# START OF THE RECORDS
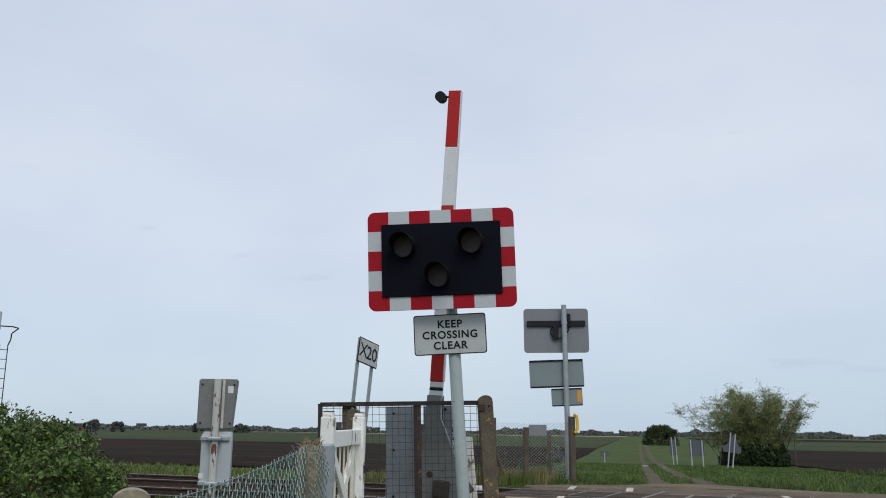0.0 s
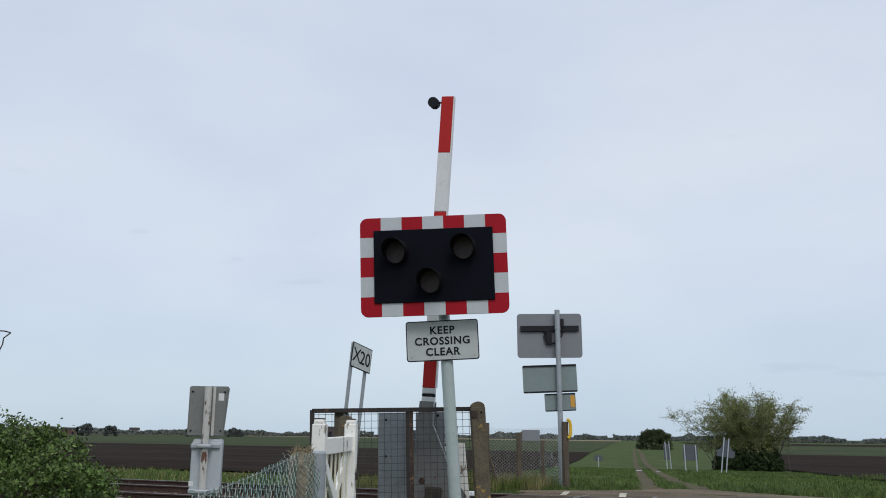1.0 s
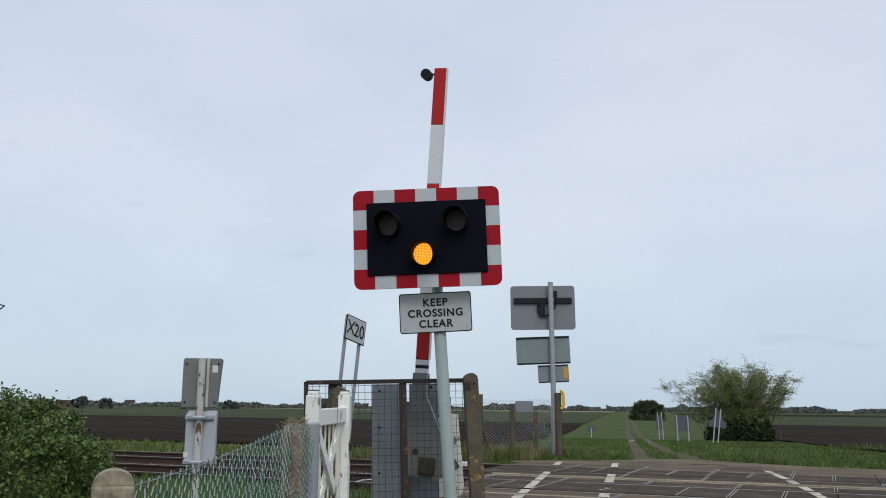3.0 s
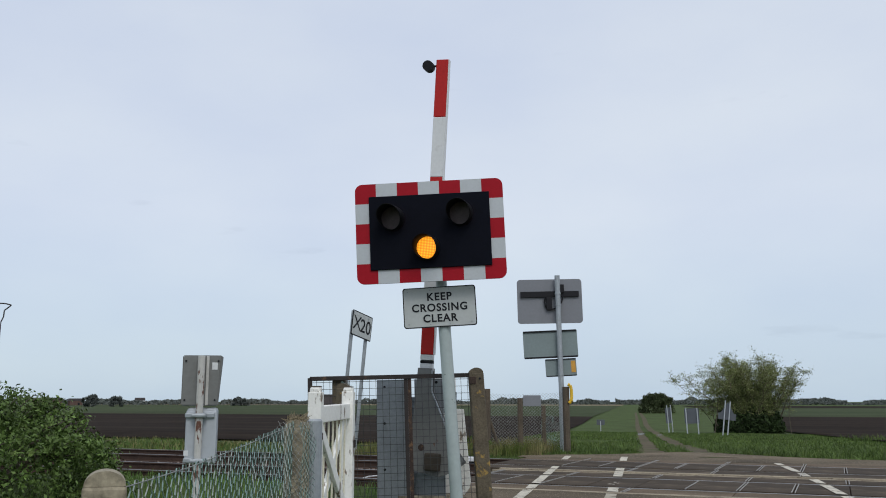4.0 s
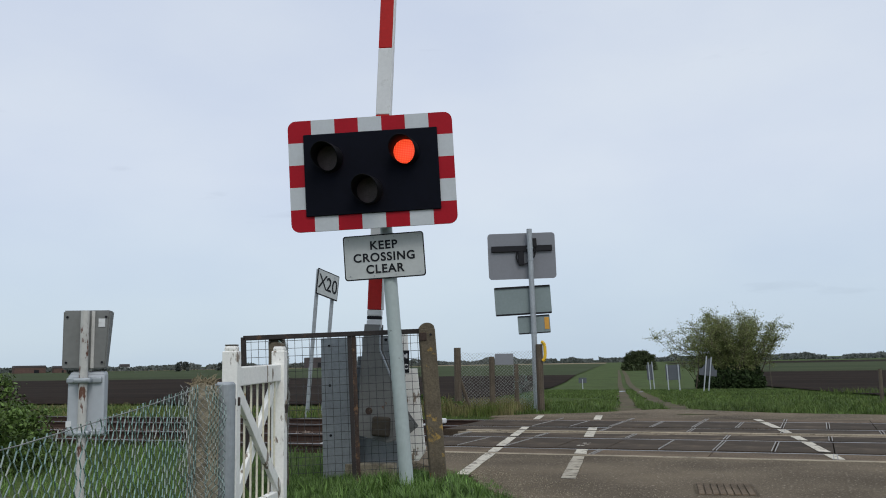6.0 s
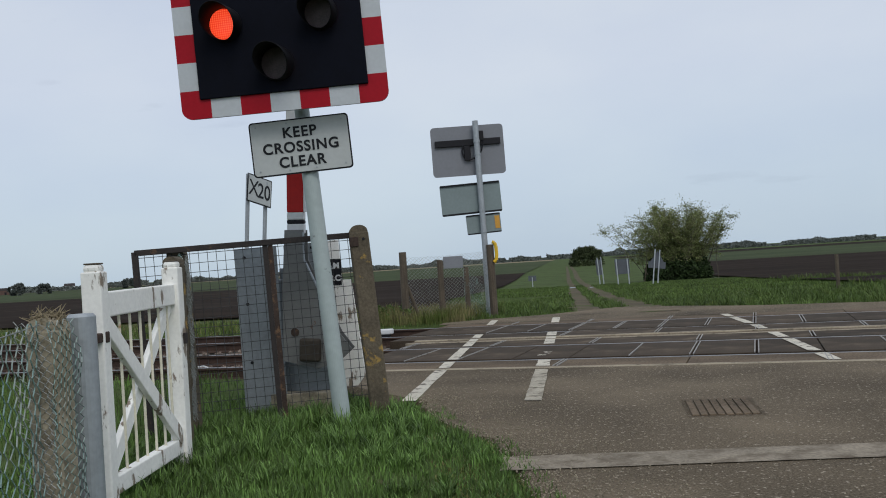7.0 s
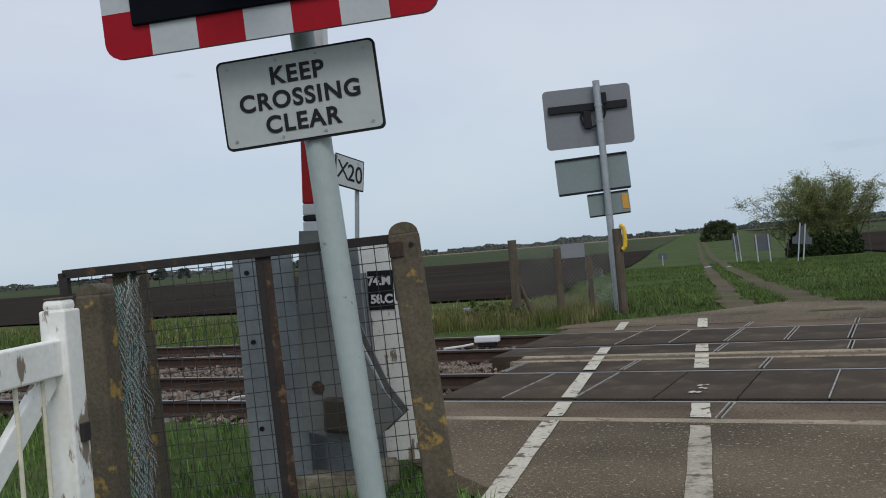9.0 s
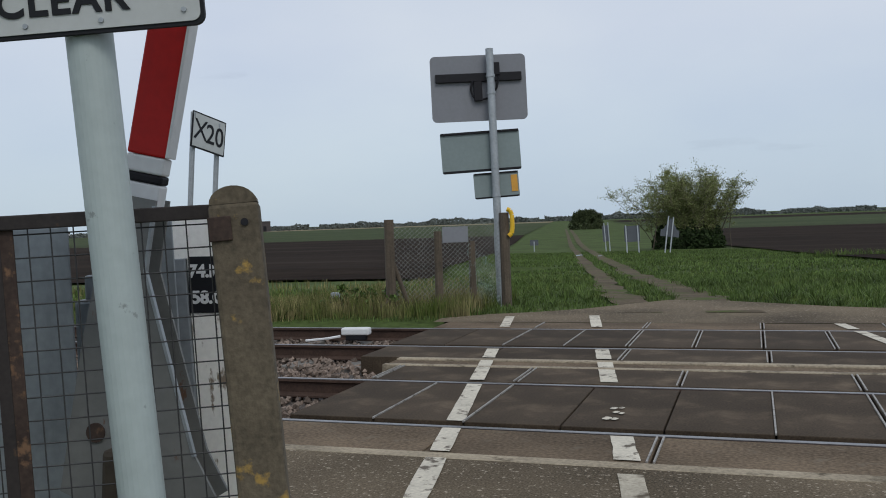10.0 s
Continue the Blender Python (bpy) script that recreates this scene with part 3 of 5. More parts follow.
# END OF THE RECORDS
# START OF THE RECORDS
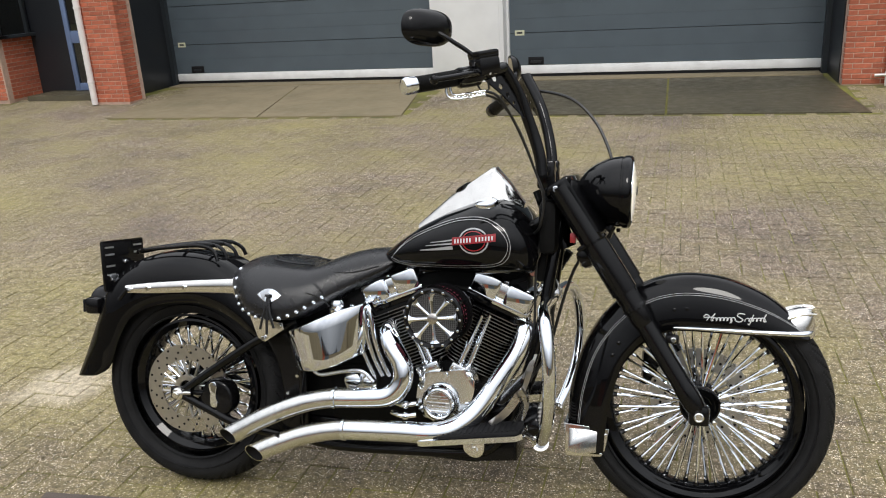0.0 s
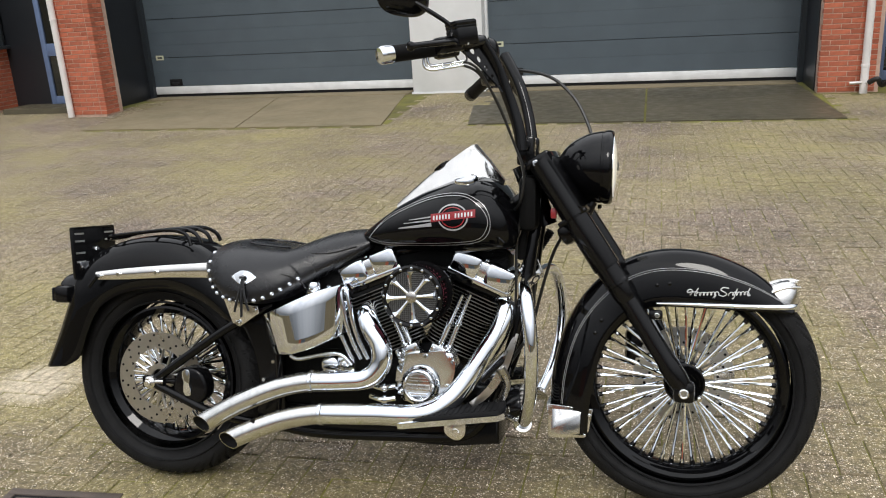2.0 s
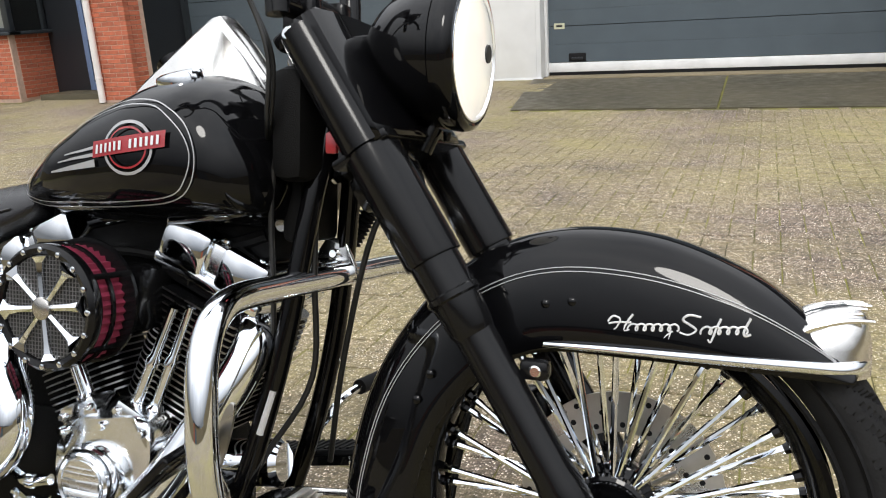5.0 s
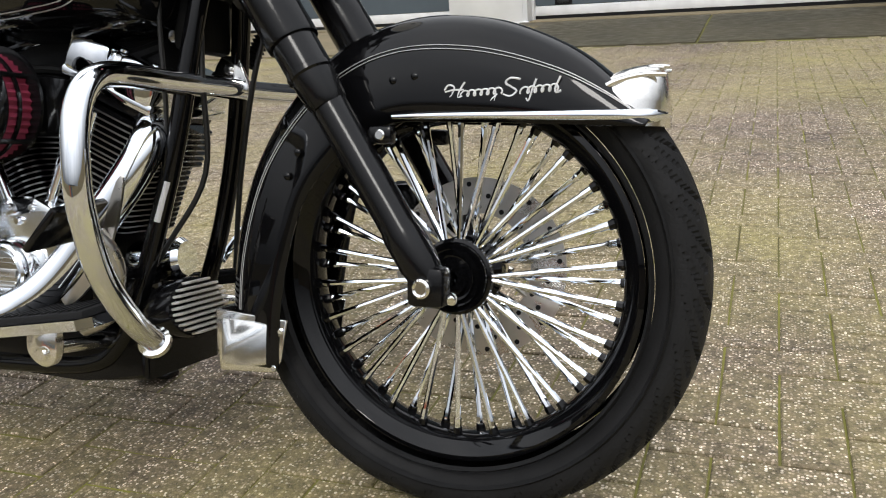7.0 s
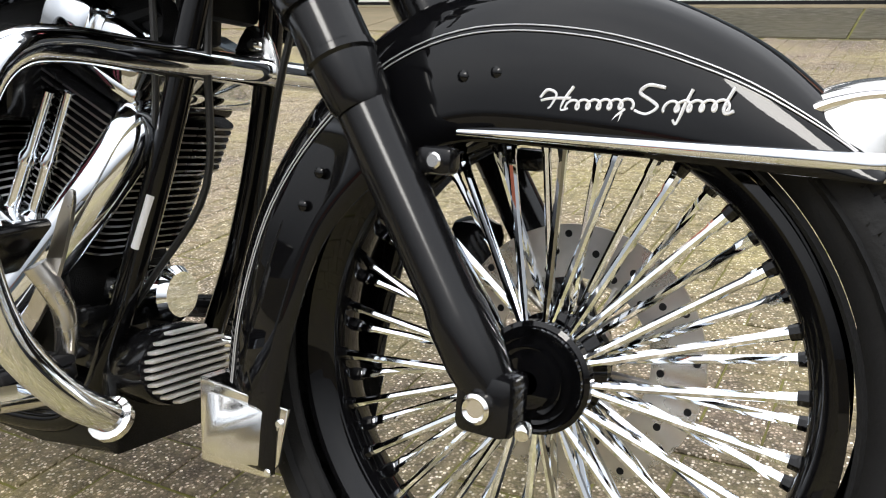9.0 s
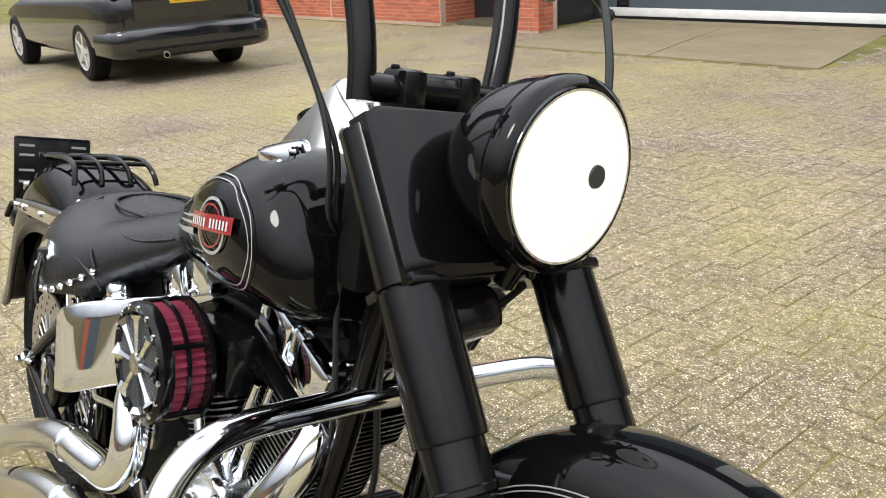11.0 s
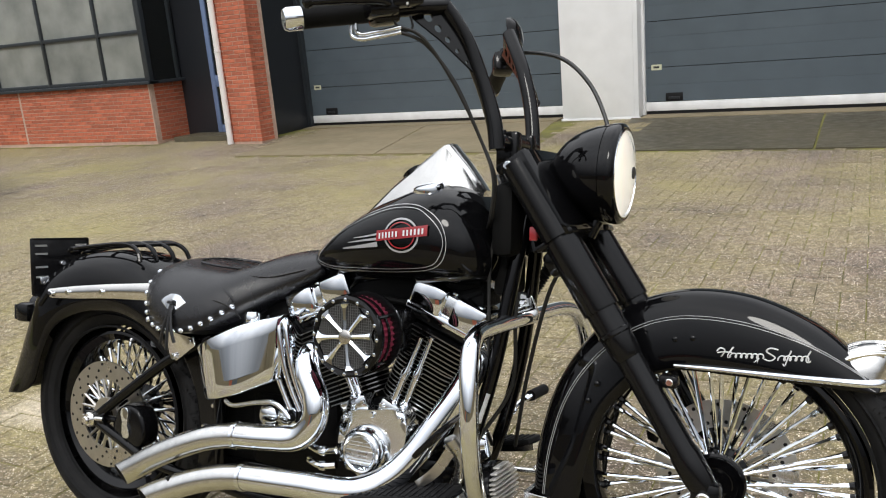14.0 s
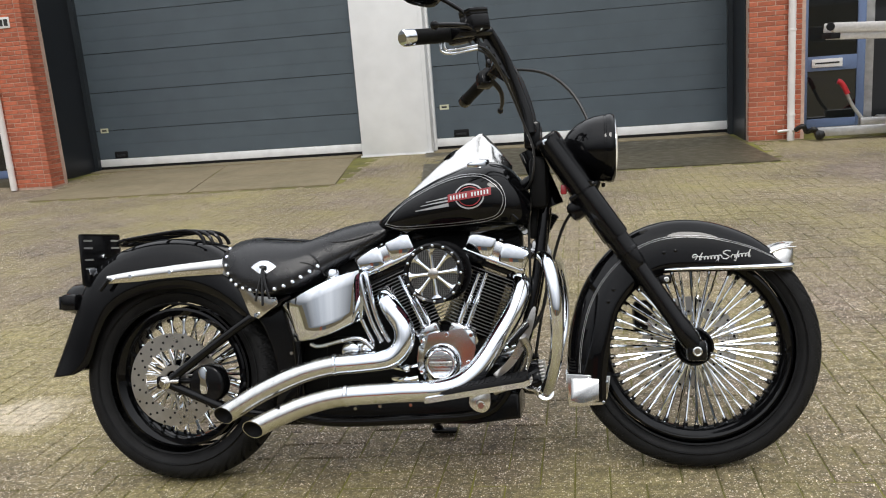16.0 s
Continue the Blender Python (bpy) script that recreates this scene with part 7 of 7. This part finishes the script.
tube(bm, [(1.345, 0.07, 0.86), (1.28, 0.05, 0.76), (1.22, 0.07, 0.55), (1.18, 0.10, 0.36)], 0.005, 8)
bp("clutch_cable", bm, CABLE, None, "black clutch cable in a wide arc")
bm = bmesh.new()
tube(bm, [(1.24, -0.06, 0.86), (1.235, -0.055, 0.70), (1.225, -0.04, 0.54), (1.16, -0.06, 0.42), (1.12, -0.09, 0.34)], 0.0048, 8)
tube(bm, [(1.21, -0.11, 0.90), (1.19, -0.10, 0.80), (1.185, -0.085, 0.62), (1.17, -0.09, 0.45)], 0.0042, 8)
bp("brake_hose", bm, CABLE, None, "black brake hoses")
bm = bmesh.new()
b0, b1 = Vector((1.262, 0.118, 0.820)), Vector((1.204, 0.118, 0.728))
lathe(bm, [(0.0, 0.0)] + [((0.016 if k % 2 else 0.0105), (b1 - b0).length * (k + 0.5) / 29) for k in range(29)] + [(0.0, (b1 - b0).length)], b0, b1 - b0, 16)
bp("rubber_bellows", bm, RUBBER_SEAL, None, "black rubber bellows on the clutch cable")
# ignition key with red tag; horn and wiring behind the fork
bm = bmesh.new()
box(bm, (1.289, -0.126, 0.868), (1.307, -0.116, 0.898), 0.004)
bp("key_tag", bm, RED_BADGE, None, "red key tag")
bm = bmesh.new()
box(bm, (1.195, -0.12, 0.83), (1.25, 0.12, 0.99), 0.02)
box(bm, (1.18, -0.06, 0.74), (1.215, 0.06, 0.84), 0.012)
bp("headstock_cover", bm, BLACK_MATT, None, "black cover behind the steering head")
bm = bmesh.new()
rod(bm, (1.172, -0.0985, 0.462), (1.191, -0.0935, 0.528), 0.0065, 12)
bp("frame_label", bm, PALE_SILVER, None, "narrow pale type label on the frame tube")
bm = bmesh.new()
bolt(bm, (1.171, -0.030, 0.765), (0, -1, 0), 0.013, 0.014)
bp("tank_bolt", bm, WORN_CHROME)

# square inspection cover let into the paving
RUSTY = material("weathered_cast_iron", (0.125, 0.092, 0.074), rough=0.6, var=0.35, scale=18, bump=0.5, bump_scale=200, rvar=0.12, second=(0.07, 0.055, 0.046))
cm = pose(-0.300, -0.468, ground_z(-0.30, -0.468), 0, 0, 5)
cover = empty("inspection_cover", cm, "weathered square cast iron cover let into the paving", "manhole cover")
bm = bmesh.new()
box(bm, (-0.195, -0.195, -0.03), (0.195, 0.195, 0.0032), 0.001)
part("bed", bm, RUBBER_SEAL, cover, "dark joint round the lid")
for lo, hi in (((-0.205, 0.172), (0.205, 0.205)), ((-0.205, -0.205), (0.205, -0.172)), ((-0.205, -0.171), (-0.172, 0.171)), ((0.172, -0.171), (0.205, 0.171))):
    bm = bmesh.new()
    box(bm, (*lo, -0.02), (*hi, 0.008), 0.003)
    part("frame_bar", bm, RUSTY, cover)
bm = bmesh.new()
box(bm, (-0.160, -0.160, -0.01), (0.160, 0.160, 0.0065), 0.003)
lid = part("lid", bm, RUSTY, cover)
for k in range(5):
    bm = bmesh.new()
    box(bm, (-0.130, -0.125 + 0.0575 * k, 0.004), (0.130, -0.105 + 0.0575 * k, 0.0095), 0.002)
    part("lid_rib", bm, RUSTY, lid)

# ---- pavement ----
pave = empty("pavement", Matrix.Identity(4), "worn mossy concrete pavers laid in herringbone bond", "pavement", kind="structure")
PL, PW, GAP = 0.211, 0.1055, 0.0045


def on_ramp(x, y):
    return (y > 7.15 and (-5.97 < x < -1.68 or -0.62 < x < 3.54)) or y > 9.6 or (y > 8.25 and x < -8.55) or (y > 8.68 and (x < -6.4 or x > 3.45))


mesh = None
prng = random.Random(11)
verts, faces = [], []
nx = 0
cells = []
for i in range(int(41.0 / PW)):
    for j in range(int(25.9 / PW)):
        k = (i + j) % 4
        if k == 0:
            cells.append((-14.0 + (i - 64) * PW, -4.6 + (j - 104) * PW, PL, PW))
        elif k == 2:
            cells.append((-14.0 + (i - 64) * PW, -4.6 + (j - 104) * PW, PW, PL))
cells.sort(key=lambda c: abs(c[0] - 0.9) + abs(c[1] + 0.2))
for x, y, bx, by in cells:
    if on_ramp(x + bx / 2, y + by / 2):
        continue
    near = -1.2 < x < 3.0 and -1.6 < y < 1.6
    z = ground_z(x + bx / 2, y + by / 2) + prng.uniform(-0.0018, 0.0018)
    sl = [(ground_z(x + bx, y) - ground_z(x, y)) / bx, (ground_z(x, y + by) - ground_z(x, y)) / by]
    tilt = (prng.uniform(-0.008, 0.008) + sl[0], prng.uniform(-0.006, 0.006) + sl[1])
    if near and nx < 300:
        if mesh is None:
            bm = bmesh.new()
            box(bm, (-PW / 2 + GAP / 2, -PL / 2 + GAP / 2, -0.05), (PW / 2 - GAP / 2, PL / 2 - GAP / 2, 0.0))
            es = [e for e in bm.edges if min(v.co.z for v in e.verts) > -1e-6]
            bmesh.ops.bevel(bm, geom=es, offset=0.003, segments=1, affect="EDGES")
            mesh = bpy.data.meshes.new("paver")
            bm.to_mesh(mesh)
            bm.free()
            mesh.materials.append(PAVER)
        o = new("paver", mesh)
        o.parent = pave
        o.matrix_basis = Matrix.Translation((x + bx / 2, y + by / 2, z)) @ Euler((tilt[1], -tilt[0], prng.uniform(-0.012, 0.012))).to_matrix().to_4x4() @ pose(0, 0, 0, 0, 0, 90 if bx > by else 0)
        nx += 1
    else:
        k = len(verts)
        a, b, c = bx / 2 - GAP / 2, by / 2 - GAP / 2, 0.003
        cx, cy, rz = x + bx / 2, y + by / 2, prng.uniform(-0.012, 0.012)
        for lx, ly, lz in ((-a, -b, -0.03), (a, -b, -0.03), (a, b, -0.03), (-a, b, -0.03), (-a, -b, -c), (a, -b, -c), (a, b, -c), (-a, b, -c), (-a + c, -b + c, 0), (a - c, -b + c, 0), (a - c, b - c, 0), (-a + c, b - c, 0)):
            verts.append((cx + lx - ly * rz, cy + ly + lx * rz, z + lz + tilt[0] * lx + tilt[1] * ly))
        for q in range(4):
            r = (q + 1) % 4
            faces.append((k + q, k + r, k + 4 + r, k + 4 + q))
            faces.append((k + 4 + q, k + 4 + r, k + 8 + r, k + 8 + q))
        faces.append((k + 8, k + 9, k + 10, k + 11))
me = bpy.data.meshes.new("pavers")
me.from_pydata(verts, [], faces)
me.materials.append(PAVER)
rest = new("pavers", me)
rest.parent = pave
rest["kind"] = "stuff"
# END OF THE RECORDS
Count every line above that holds the string "recreates" and give the total, nothing more.

2